Alexander then decided to approach Sproul about new and safer facilities for UCMP. The Museum was moved to Hearst Memorial Mining Building (right) in 1931 where it remained for 30 years. During this time, the administration of the museum and department were sometimes joined under one person appointed as Director and Chairman and at other times they were separately administered (right). While tensions existed between various factions of the department and museum, as is common in small organizations anyway, the two units, one supporting research and the other carrying out academic functions, ran fairly smoothly. In 1934, Annie Alexander thus endowed UCMP with the significant funds she had promised in 1921. She continued her research support as well over the years and in 1948 made a final contribution to the UCMP endowment. In 1948, she also established two graduate student scholarships, one in paleontology and one in vertebrate zoology. These are still administered by UCMP and MVZ. At the time of her death in 1950, she had donated substantial and nearly equal sums to the UCMP and MVZ as endowments and much over the past half century to support the research and students in each museum. Both museums today benefit from her generosity and foresight.

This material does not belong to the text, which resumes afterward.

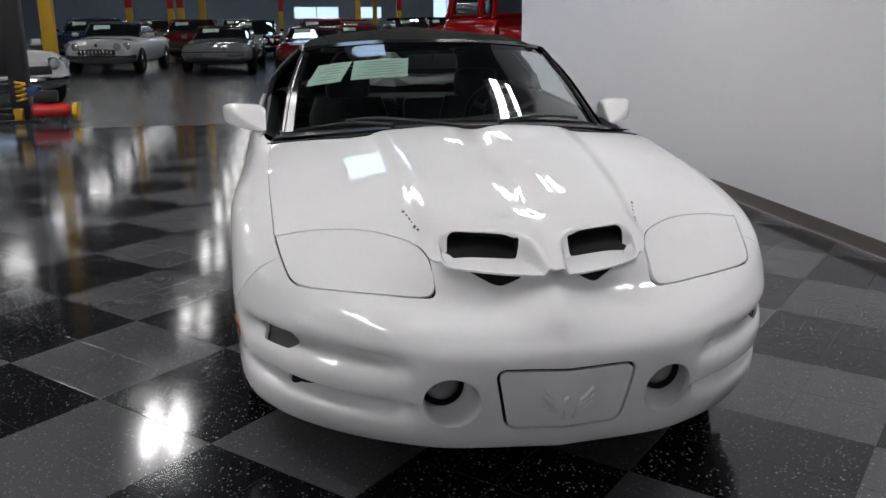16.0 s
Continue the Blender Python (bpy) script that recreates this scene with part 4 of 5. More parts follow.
for side in (1, -1):
    own = lambda ob: ob
    v, f = sunk(SIGNAL_F, 0.016)
    v = eased(v, f, 120)
    part("turn_signal", (v, f) if side > 0 else mirrored(v, f), M_LENS_GREY, car, "smoked turn signal lens set into the bumper", smooth=70)
    v, f = sunk(SLOT_F, 0.03)
    part("air_slot", (v, f) if side > 0 else mirrored(v, f), M_DARK, car, "black air slot in the bumper")
    for faces in (GILL1_F, GILL2_F):
        v, f = sunk(faces, 0.022)
        part("fender_gill", (v, f) if side > 0 else mirrored(v, f), M_DARK, car, "black fender gill")
    door = doors[0 if side > 0 else 1]
    # moulding in three lengths, door pull, lock
    for y0, y1, under in ((-0.872, -0.764, car), (-0.752, 0.650, door), (0.664, 0.862, car)):
        ys = np.linspace(y0, y1, 24)
        got = [skin("side", y, float(np.interp(y, [-0.87, 0.86], [0.466, 0.435])))[0] for y in ys]
        fitx = np.polyval(np.polyfit(ys, [p.x for p in got], 2), ys)
        line = [((x + 0.002) * side, p.y, p.z) for x, p in zip(fitx, got)]
        part("side_moulding", tube(line, lambda t: 0.0125 * min(1.0, 0.35 + 8 * min(t, 1 - t)), 10, flat=0.85), M_PAINT, under, "white side moulding")
    patch("handle_frame", rect(-0.682, 0.728, -0.512, 0.795, 0.008), "side", M_PAINT, door, 0.0, 0.004, "", side)
    # black strip laid on the skin as the shade under the pull
    patch("handle_recess", rect(-0.677, 0.739, -0.517, 0.7465, 0.002), "side", M_BLACK, door, 0.001, 0.0035, "thin black strip in place of the shade under the door handle", side)
    patch("door_handle", rect(-0.674, 0.747, -0.520, 0.790, 0.006), "side", M_PAINT, door, 0.002, 0.010, "white pull-out door handle", side)
    patch("handle_gap", rect(-0.678, 0.7905, -0.516, 0.7935), "side", M_PRINT_DARK, door, 0.001, 0.0035, "", side)
    patch("lock", [(-0.707 + 0.014 * math.cos(t), 0.776 + 0.014 * math.sin(t)) for t in np.linspace(0, 2 * math.pi, 16, endpoint=False)], "side", M_BLACK, door, 0.0, 0.004, "round black door lock", side)
    # raised lettering, as plain raised bars
    y = 0.205
    for wide in (0.050, 0.038, 0.040, 0.042, 0.040, 0.046, 0.062):
        patch("raised_letter", slanted(y, 0.368, y + wide - 0.010, 0.400, 0.012), "side", M_PAINT, door, 0.001, 0.007, "", side, 3)
        y += wide + 0.006
    patch("raised_letter", slanted(0.205, 0.399, 0.31, 0.407, 0.0), "side", M_PAINT, door, 0.001, 0.007, "", side, 2)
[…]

Annie Alexander’s support for field work in paleontology continued after 1930 significantly. Now she was supporting the work of Charles Camp and Sam Welles, who often teamed up together on big projects. These included excavations of ichthyosaurs near the ghost town of Berlin, Nevada, the discovery in Arizona of Dilophosaurus, the spitting dinosaur incorrectly but famously portrayed in the movie Jurassic Park (Crichton 1990; DeSalle and Lindley 1997), work in New Mexico (Fig. 18), and many other projects, most of which involved students too. Welles was famous for his field prowess — he could find fossils where no one else ever could (Camp 1969).
From February 19 to October 29, 1939, and May 25 to September 29, 1940, the San Francisco Bay area hosted the Golden Gate International Exposition on Treasure Island to celebrate the openings of the San Francisco-Oakland Bay Bridge (1936) and the Golden Gate Bridge (1937), the economic strength of the Bay Area, the unity of the Pacific, and the hope that the Bay Area would be a gateway to the Pacific Rim. The Exposition was crowned by elaborate buildings and sculptures of all sorts by many artists. UCMP participated with its own exhibit, featuring the sculptures of William Gordon Huff (Fig. 19). On the opening day of the Exposition, well over 100,000 people visited. As a result of the popularity of the Exposition, it was extended for another summer season in 1940. UCMP still has the Huff sculptures in its collection of non-fossil materials.